Cristina Windsor of In-Situ told us about new features of the company’s 100 and 200 water level meters, among them static and drawdown modes that let users switch from static level readings to drawdown mode for low flow and pump tests.
Lakos had a crowd gathered around its pump protection sand separator demo models for vertical turbine and submersible pumps. These can extend pump life by up to four times, and save contractors and homeowners repair, replacement and energy costs.
Porta-MAX had a portable Hydro-Frac system centre stage at the booth. The small two-speed system is self-contained and gives users fingertip control over flow range.
SiLibeads caught the attention of several show visitors. The glass beads, an alternative to gravel filtration, are the brainchild of German company Sigmund Lindner. Representatives said the zirconium oxide and zirconium silicate beads are more consistently sized and less prone to breakage and encrustation than quartz and gravel.
John Klumpp of Baker Manufacturing showed us the company’s pitless unit designed for deep wells.
Mike Hare and Marci Waselynchuk showed visitors Heron Instruments’ dipper-Tough, a rugged instrument used for measuring static and falling head levels in waste disposal and remediation sites and other harsh environments.

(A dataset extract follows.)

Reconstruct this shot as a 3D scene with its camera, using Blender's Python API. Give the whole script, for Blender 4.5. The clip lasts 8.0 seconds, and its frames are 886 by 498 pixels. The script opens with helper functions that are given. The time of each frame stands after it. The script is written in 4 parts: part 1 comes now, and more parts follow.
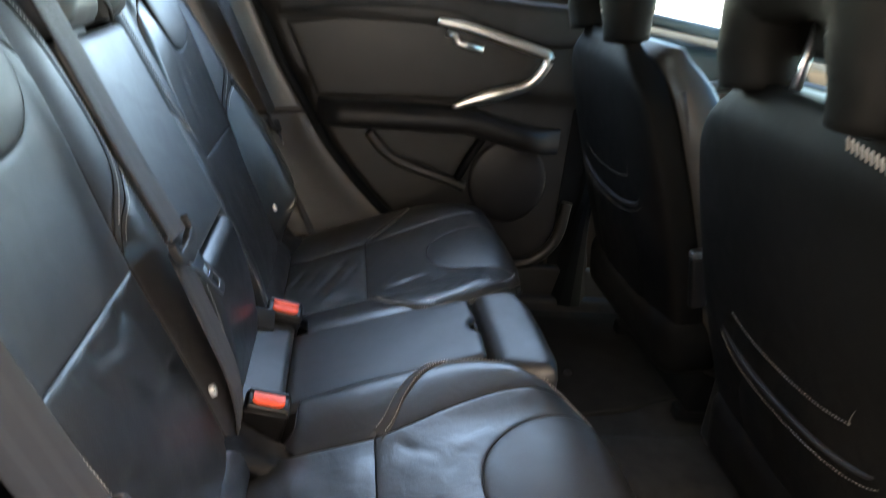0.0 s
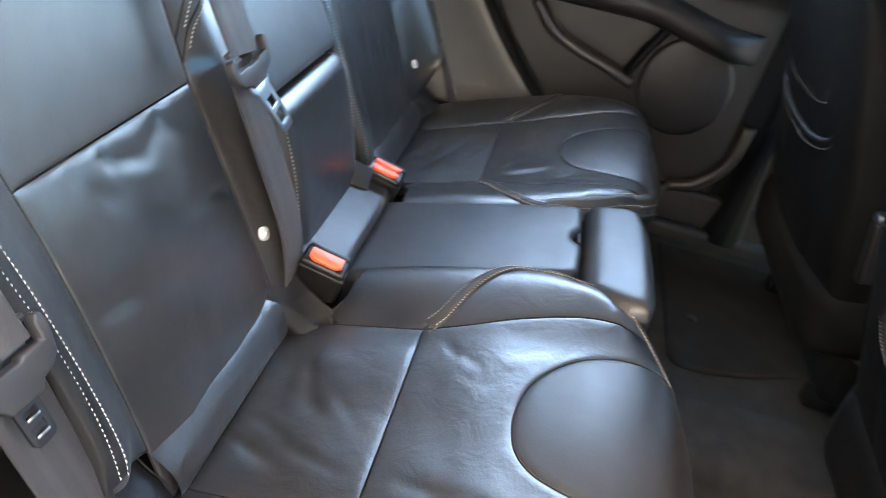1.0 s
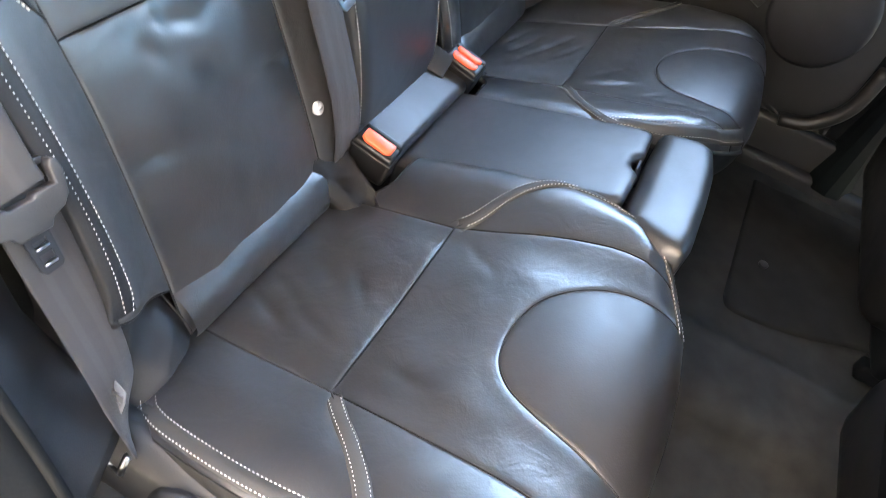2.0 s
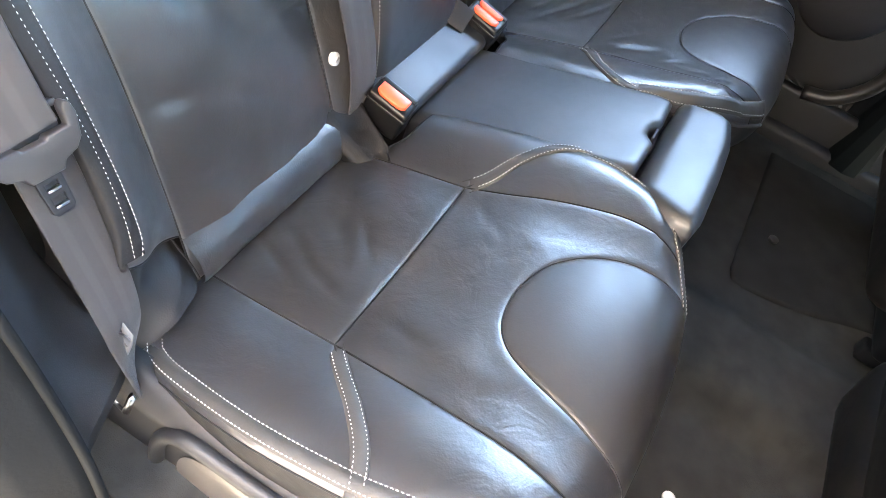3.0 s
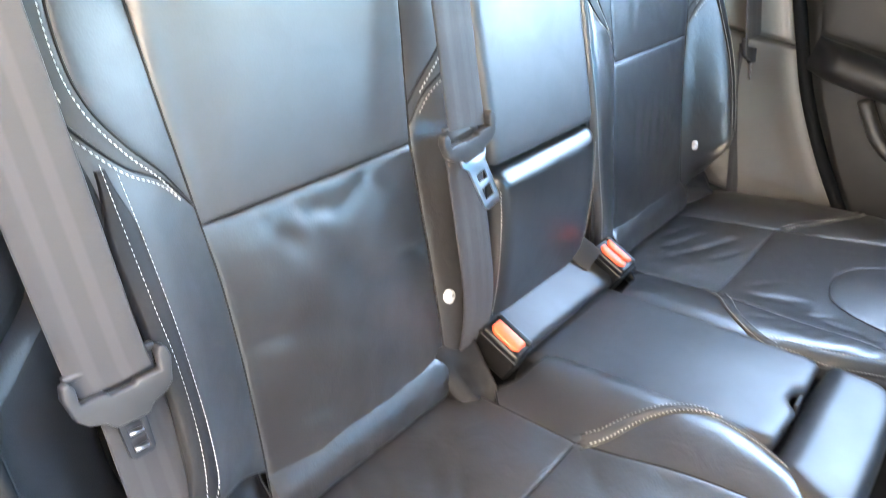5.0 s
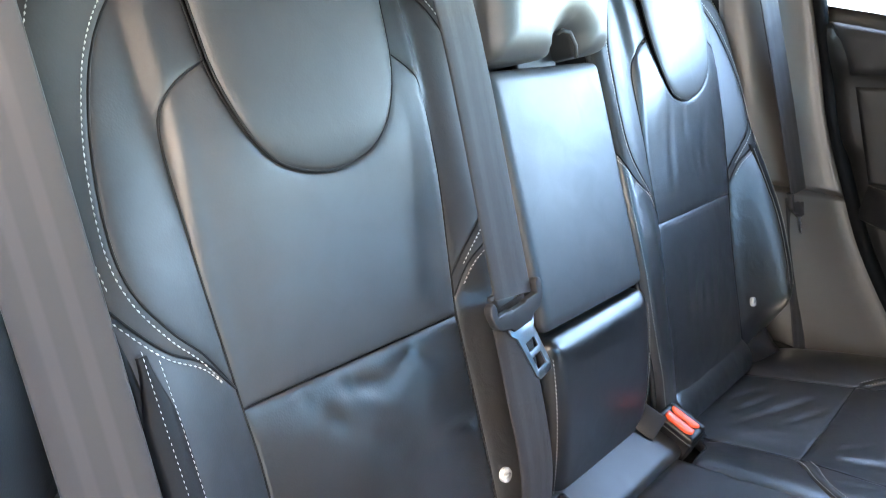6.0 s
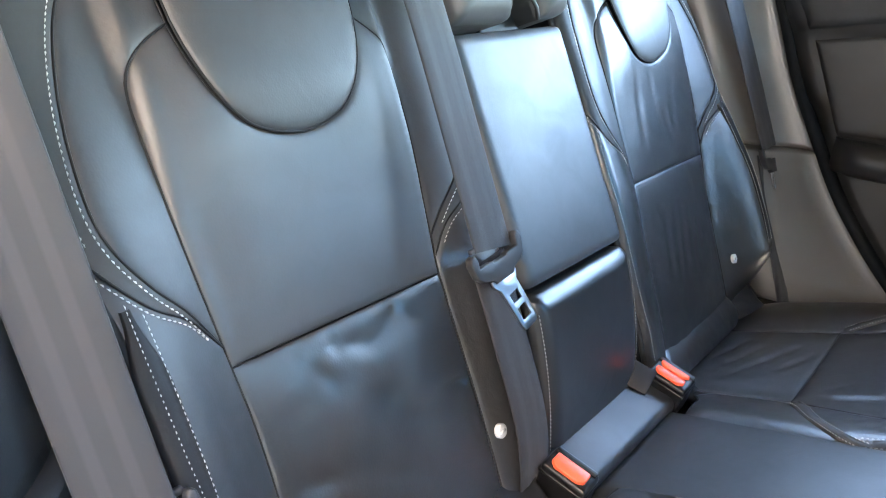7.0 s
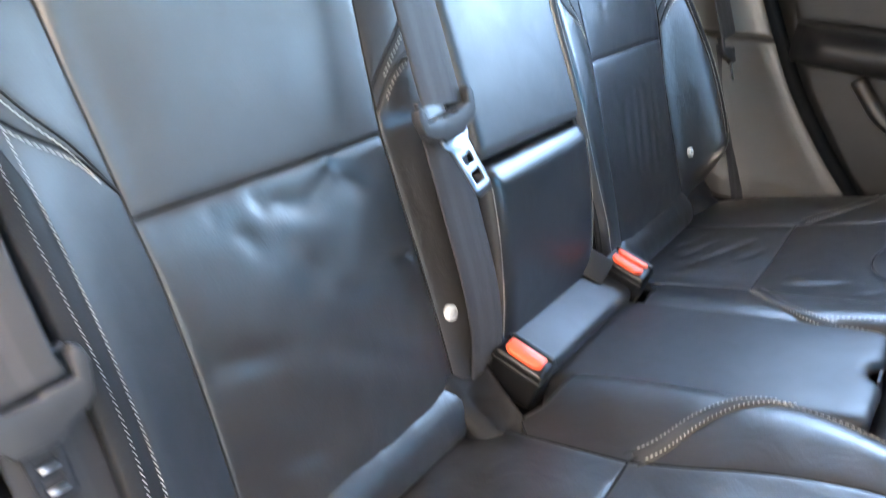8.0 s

Bob and Cody Davis of MAASS Midwest told us about their Universal Hydrant Drain Box, which drains water from the bottom of the pump assembly to save installers the risk of going into the hole to drain the pump manually. After emerging from a well safely for the umpteenth time, inventor Bob decided to create a product to make the job safer: a compact box that drains the equivalent of nine square feet of washed gravel away from the valve body.
Educational sessions and innovations like these remind us the water drilling world is at least as much about human resources as it is about natural resources. Next year’s Groundwater Week will team up with the technical Groundwater Summit in Nashville, Tenn. So come out, y’all!